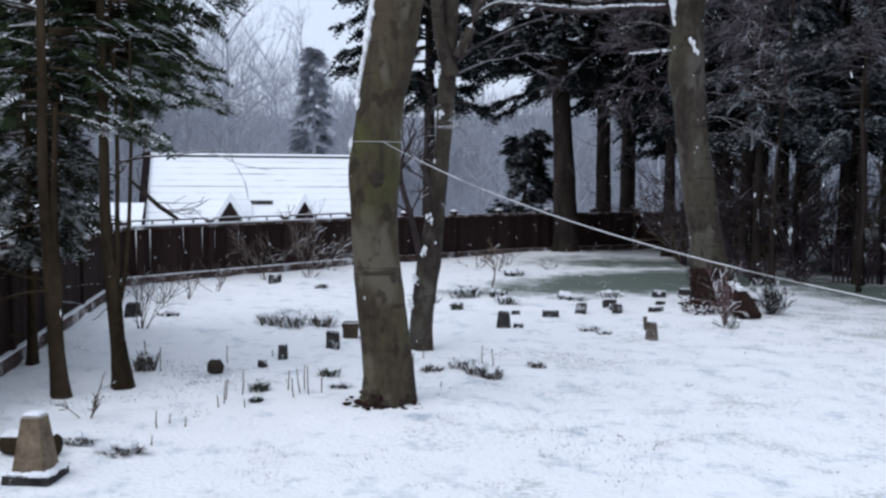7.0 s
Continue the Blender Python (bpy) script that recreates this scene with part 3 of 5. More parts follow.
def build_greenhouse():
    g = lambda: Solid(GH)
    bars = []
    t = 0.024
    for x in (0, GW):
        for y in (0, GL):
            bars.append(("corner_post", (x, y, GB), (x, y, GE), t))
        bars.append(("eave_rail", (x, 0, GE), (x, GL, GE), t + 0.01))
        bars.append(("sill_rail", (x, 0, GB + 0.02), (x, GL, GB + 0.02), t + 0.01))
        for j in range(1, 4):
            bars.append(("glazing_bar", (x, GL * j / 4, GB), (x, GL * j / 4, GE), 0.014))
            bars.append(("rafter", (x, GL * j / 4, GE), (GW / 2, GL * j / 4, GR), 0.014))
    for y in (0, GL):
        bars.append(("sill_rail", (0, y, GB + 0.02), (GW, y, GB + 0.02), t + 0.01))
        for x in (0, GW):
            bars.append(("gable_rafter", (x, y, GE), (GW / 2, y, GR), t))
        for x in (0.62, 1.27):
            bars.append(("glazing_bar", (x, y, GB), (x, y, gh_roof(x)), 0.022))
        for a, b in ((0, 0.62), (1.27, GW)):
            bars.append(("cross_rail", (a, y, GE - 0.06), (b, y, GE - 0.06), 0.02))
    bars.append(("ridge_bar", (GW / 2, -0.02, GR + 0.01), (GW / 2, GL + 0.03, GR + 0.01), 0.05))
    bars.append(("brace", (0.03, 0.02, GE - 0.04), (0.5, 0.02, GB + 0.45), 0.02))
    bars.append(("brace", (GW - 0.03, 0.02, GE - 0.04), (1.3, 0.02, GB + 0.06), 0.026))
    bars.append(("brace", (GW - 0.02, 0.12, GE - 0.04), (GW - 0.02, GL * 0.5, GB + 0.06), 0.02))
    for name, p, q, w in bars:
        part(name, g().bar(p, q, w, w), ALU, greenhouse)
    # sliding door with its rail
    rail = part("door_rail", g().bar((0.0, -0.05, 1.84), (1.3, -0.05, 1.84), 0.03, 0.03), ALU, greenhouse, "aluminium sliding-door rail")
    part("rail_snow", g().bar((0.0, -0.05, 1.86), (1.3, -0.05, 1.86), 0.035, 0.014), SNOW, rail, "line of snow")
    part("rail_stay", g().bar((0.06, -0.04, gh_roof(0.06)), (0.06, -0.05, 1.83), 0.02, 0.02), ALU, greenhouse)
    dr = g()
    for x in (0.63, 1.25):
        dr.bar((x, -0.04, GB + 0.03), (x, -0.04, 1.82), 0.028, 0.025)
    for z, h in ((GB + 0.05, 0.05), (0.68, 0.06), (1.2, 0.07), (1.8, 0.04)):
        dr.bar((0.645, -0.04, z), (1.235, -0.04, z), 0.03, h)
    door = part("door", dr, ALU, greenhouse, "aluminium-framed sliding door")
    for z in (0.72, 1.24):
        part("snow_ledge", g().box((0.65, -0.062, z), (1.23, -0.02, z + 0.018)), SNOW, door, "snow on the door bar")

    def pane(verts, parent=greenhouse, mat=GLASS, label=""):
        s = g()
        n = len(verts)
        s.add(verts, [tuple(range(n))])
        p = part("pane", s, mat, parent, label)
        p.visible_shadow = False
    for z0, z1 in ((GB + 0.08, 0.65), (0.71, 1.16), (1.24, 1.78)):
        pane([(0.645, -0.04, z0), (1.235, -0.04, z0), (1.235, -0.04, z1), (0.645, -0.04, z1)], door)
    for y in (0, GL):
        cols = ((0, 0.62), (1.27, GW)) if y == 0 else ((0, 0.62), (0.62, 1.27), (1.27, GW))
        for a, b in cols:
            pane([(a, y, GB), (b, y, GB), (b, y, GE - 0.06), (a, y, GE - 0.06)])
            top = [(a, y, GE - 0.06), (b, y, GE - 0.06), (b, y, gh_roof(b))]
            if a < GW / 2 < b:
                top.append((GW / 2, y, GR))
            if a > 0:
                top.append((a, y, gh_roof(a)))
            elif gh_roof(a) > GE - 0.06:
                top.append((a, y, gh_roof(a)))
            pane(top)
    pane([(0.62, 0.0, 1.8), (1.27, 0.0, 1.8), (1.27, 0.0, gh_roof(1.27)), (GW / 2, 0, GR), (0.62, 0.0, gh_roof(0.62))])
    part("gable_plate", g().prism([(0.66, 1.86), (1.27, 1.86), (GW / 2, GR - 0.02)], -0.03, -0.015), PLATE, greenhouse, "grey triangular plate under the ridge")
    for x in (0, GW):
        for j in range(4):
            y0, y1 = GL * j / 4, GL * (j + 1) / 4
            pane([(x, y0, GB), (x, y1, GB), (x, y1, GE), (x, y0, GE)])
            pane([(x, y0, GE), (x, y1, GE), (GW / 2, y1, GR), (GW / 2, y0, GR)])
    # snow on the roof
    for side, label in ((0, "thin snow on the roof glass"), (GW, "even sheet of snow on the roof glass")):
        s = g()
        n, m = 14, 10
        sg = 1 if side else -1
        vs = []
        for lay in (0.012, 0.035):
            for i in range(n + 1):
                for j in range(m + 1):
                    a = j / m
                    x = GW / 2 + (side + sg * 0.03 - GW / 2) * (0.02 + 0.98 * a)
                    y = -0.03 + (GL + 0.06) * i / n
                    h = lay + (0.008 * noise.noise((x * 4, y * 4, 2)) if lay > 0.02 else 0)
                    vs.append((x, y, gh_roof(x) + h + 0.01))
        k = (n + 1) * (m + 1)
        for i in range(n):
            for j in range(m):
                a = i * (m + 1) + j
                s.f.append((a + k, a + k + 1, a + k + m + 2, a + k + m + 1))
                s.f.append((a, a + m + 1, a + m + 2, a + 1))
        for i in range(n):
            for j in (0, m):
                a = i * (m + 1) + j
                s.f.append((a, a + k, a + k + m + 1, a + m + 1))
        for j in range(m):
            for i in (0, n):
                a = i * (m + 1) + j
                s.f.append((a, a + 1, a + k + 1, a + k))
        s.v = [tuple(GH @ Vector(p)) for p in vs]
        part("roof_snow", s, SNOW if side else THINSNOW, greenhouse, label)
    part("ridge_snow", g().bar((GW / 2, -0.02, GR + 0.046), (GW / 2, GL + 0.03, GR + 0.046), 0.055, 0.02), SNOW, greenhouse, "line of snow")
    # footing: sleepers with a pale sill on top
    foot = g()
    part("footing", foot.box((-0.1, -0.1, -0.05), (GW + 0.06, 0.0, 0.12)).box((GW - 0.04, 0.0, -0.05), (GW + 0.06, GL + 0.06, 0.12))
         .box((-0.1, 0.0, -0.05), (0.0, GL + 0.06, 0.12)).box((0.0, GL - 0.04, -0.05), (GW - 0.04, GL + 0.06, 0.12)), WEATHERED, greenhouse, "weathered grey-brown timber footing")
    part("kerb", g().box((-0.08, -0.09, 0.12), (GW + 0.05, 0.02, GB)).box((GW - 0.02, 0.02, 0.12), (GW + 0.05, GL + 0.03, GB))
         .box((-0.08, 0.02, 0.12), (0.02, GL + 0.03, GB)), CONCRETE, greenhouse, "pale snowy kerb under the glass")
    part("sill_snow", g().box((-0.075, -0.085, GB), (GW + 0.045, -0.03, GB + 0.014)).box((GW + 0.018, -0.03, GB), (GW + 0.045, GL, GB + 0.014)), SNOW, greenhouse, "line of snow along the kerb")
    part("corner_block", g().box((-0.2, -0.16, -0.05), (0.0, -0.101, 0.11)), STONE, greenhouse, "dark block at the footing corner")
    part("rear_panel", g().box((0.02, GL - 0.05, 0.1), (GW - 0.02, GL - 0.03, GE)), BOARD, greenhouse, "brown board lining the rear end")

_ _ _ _

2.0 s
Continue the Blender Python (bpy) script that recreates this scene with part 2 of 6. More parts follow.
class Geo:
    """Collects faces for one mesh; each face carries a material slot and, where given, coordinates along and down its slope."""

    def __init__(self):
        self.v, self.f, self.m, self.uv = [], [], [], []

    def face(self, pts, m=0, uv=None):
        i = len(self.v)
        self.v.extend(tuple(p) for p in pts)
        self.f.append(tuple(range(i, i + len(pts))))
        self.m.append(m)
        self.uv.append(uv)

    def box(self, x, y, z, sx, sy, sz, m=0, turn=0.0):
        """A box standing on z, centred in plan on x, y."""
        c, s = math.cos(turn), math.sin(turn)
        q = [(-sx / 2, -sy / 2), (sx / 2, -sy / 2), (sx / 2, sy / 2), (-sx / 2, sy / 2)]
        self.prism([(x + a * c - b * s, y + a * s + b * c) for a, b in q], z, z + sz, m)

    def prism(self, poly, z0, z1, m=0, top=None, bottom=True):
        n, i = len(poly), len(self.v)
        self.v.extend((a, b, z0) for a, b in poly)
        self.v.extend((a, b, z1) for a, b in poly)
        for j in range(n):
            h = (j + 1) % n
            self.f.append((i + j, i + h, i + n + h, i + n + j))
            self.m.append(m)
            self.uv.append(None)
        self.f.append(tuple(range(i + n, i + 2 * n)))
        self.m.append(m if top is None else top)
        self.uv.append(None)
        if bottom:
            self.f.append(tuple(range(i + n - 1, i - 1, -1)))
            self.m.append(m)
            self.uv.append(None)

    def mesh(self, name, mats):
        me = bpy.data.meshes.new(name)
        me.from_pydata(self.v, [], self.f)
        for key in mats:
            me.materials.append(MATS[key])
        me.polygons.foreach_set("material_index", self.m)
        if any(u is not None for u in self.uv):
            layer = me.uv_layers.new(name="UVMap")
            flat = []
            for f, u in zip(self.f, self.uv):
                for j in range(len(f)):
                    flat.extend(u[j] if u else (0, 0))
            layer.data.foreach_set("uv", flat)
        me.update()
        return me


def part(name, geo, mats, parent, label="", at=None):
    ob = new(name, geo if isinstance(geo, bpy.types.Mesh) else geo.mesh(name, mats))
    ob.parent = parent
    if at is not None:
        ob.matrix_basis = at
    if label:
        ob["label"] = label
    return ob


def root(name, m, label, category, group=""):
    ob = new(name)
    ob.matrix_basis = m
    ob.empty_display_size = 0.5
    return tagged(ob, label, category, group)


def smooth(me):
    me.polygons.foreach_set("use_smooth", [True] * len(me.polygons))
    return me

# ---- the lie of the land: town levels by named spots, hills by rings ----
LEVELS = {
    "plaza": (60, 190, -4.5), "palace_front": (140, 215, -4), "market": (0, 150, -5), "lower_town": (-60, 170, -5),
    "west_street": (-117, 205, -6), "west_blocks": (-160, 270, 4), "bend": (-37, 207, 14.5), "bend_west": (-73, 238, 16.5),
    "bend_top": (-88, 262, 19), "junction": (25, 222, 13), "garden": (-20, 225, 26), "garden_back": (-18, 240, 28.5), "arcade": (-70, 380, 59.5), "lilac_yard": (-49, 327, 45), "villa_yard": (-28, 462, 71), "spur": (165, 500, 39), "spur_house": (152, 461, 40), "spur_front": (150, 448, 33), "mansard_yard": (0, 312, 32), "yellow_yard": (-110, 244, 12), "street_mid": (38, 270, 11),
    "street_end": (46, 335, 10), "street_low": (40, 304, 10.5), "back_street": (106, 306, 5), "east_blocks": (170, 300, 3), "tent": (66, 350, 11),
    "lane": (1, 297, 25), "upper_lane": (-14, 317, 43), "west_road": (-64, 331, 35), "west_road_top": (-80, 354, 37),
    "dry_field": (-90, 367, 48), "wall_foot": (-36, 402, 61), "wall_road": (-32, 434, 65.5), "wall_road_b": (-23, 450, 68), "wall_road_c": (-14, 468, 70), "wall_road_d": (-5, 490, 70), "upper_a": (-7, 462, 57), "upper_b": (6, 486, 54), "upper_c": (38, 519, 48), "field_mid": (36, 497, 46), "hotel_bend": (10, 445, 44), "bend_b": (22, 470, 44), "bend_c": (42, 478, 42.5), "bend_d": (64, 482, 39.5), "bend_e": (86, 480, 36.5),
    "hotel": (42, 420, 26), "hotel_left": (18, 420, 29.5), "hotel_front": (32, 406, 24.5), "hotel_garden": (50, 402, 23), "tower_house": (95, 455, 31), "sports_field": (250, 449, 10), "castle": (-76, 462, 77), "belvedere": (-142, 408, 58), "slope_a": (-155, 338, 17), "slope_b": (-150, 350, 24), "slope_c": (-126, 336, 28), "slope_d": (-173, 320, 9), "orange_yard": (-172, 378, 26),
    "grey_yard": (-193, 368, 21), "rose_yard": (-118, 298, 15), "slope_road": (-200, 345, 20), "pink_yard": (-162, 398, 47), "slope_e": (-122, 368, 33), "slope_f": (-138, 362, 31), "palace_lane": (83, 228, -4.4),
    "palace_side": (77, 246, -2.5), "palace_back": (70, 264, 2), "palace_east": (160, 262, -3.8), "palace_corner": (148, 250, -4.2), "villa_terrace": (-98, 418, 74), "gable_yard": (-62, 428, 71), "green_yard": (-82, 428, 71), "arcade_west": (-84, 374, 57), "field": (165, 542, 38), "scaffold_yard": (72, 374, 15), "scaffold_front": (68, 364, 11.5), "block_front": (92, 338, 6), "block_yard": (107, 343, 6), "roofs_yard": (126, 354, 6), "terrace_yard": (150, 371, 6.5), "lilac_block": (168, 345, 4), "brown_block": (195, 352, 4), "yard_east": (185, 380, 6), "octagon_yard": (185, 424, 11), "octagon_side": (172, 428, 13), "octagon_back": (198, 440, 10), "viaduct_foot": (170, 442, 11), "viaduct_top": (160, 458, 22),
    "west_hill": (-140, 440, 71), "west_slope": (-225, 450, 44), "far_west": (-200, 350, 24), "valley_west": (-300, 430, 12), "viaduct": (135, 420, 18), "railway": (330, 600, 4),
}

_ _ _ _

[TASK REQUIREMENTS] In the listing above, find the line with "6. More parts follow." and the line with "self.prism([(x + a", then print exactly those lines and every line between them.

[EXPECTED ANSWER]
Continue the Blender Python (bpy) script that recreates this scene with part 2 of 6. More parts follow.
class Geo:
    """Collects faces for one mesh; each face carries a material slot and, where given, coordinates along and down its slope."""

    def __init__(self):
        self.v, self.f, self.m, self.uv = [], [], [], []

    def face(self, pts, m=0, uv=None):
        i = len(self.v)
        self.v.extend(tuple(p) for p in pts)
        self.f.append(tuple(range(i, i + len(pts))))
        self.m.append(m)
        self.uv.append(uv)

    def box(self, x, y, z, sx, sy, sz, m=0, turn=0.0):
        """A box standing on z, centred in plan on x, y."""
        c, s = math.cos(turn), math.sin(turn)
        q = [(-sx / 2, -sy / 2), (sx / 2, -sy / 2), (sx / 2, sy / 2), (-sx / 2, sy / 2)]
        self.prism([(x + a * c - b * s, y + a * s + b * c) for a, b in q], z, z + sz, m)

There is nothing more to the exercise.